- Traditional Chinese: 中華戰士
- Simplified Chinese: 中华战士
- Hanyu Pinyin: Zhōnghuá zhànshì
- Jyutping: Zung1waa4 zin3si6
- Directed by: David Chung
- Written by: Tsang Kan-cheung
- Produced by: John Shum Linda Kuk
- Starring: Michelle Yeoh Yee Tung-shing Ng Yiu-hon Hwang Jang Lee
- Cinematography: Ma Chun-wah Law Wan-shing
- Edited by: Cheung Kwok-Kuen
- Music by: Chan Wing-leung Chow Gam-cheung
- Distributed by: D & B Films Co., Ltd.
- Release date: 16 April 1987;
- Running time: 91 minutes
- Country: Hong Kong
- Language: Cantonese
- Box office: HK$8,324,957

= Magnificent Warriors =

1987 Hong Kong film by David Chung

Magnificent Warriors (中華戰士 (Chinese warriors); also known as Dynamite Fighters) is a 1987 Hong Kong action adventure film directed by David Chung. The film stars Michelle Yeoh, Yee Tung-shing, Ng Yiu-hon and Hwang Jang-lee.

==Plot==
Some time during the 1930s amidst the Second Sino-Japanese War, Chinese secret agent Fok Ming-ming is sent to Kaa Yi near Tibet to investigate the Japanese occupation that has been set up there. Ming-ming meets with Secret Agent 001, another Chinese secret agent who is to be her contact in Kaa Yi. They first run into a conman and then a rebellious princess, Chin-chin, who join them on their adventures.
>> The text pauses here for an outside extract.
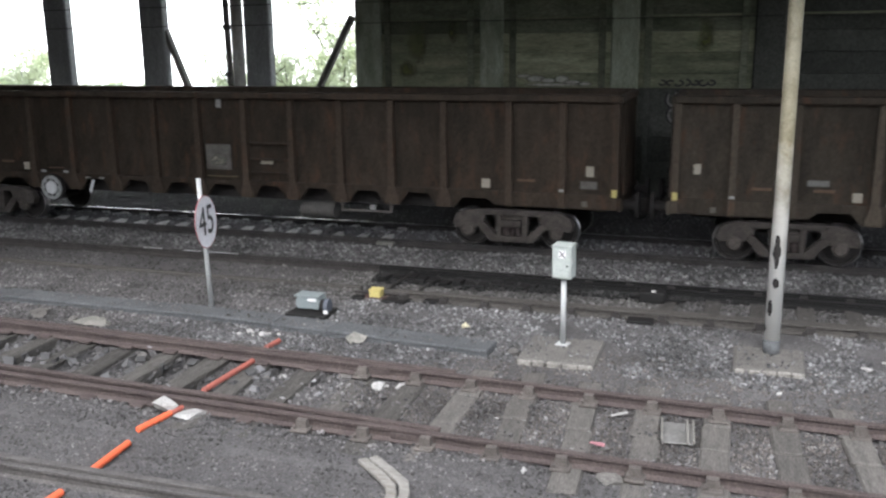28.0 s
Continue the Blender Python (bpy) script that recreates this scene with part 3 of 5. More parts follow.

Ming-ming and her friends discover that the Japanese occupation plans to convert the town into a weapons manufacturing site, but they are captured before they can warn the locals. Before the group are to be executed (along with Youda, Chin-chin's lover and a local aristocrat who stands up to the Japanese despite initially colluding with them), the locals chant for their release and the local Kaa Yi army turns on the Japanese, firing at the Japanese command and freeing Ming-ming and her friends. The once peaceful citizens of Kaa Yi then prepare to defend their town against the Imperial Japanese Army, under the guidance of Ming-ming and her friends.

==Cast==
- Michelle Yeoh as Fok Ming-ming
- Yee Tung-Sing as Secret Agent 001
- Ng Yiu-hon as Drifter Conman
- Lo Koon-Ting as Youda
- Lau Chin-Dai as Chin-chin
- Matsui Tetsuya as General Toga
- Hwang Jang-lee as General Toga's Henchman #1
- Lo Mang as General Toga's Henchman #2
- Jing Chen as Gunrunner
- Chiu Chi-ling as One of revenge seeking trio #1
- Jackson Ng Yuk-sue as One of revenge seeking trio #2
- Fung Hak-on as Japanese agent
- Ku Feng as Ming's Grandfather

==Reception==
Louder Than War described the film as having an "Indiana Jones flavour" and praised the film as "rip-roaring stuff." Starburst gave the film three stars and said it featured "some of the finest stunt work of this golden period."

==Home media==

On 21 May 2001, DVD was released by Hong Kong Legends at UK in Region 2.

Five years later, The Michelle Yeoh Collection DVD were released on 9 January 2006 at 3 disc set including two films they were: Police Assassins and Wing Chun.

On 20 February 2023, Eureka Video UK released the film on Blu-ray as a limited edition release. Extras included commentary tracks from Asian cinema expert Frank Djeng and action cinema experts Mike Leeder and Arne Venema, vintage interviews with Yeoh, and the original theatrical cut complete with its original end credit ending. This followed the earlier US release on 13 December 2022 by 88 Films with similar extras.